According to NBC News, an American named Justin Shults, who'd been missing since the terrorist attacks in Brussels on Tuesday, was confirmed dead by his family on Saturday. Shults, 30, was reportedly bidding farewell to his mother-in-law at the Brussels airport when the two suicide bombs detonated. His whereabouts had been unaccounted for in the days following the attacks, along with those of his wife, Stephanie, but his brother, Levi Sutton, tweeted on Saturday afternoon that the family had received confirmation of his death.

According to Sutton, Justin was slain by "cowards" just weeks after his 30th birthday. There still hasn't been any words on Stephanie, however — a tweet by Sutton hours earlier on Saturday morning mentioned that they knew her car had been discovered at the airport, but since then there had been no additional information about her status.

Justin, a graduate of Vanderbilt University, reportedly worked as an accountant, and was a native of Gatlinburg, Tennessee, a mountain town nearly 40 miles from the city of Knoxville. He and Stephanie had moved to Brussels in 2014, and had been living in the Belgian capital for the past two years before the airport bombing took his life.

According to NBC News, Stephanie was also employed as an accountant. And as it stands now, confirming her status is the next crucial step — there was a particularly painful miscue earlier this week, when the couple's family was seemingly erroneously informed that they'd been found alive, information which trickled out on Twitter. Now, however, the news is terribly dire. Here's the statement that Sutton posted to Twitter, memorializing his late brother, written in an embedded screenshot to avoid the 140-character limit.

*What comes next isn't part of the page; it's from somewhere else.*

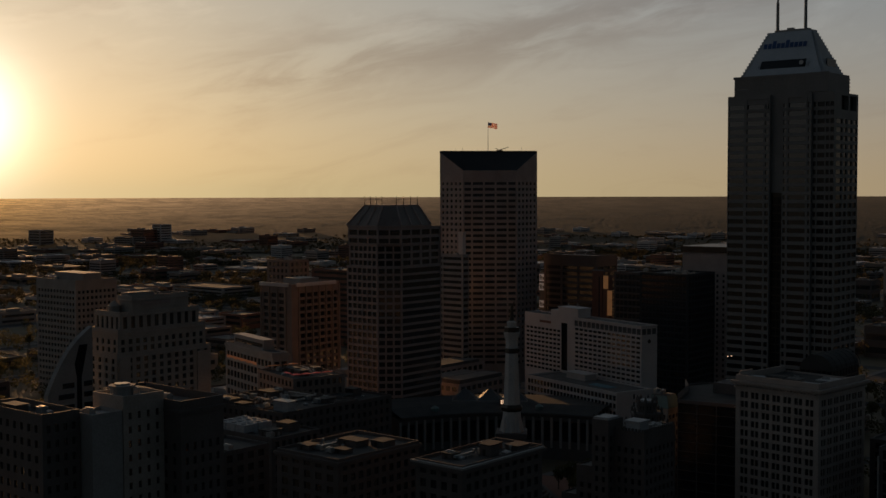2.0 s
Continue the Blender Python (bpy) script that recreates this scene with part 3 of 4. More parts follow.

We found out today that cowards took my brother's life just weeks after his 30th birthday. I was blessed to have Justin as a big brother. He was smart and kind and generous. I never met a single person that didn't like him. He worked hard his whole life and achieved goals that most could only dream about. He traveled the world leaving each destination better than when he arrived. Knowing that I'll never be able to see him again hurts but it's worse that my future children will never get to know their uncle Justin as he would've been a tremendous role model. Please pray for my mom.

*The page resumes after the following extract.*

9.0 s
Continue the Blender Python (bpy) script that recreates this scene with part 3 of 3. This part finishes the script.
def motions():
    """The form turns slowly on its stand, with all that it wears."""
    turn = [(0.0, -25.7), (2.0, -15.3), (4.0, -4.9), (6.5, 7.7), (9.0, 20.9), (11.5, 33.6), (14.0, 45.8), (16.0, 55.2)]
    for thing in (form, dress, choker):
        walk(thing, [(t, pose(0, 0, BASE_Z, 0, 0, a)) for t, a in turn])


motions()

The attacks in Brussels killed a total of more than 30 people, and injured hundreds more. Justin's death was not the first confirmation of an American killed in Tuesday's attacks; Secretary of State John Kerry divulged as much on Friday, and the U.S. State Department specified that two Americans were slain. Whether they were referring to Justin or Stephanie Shults, or someone else altogether, is not yet clear.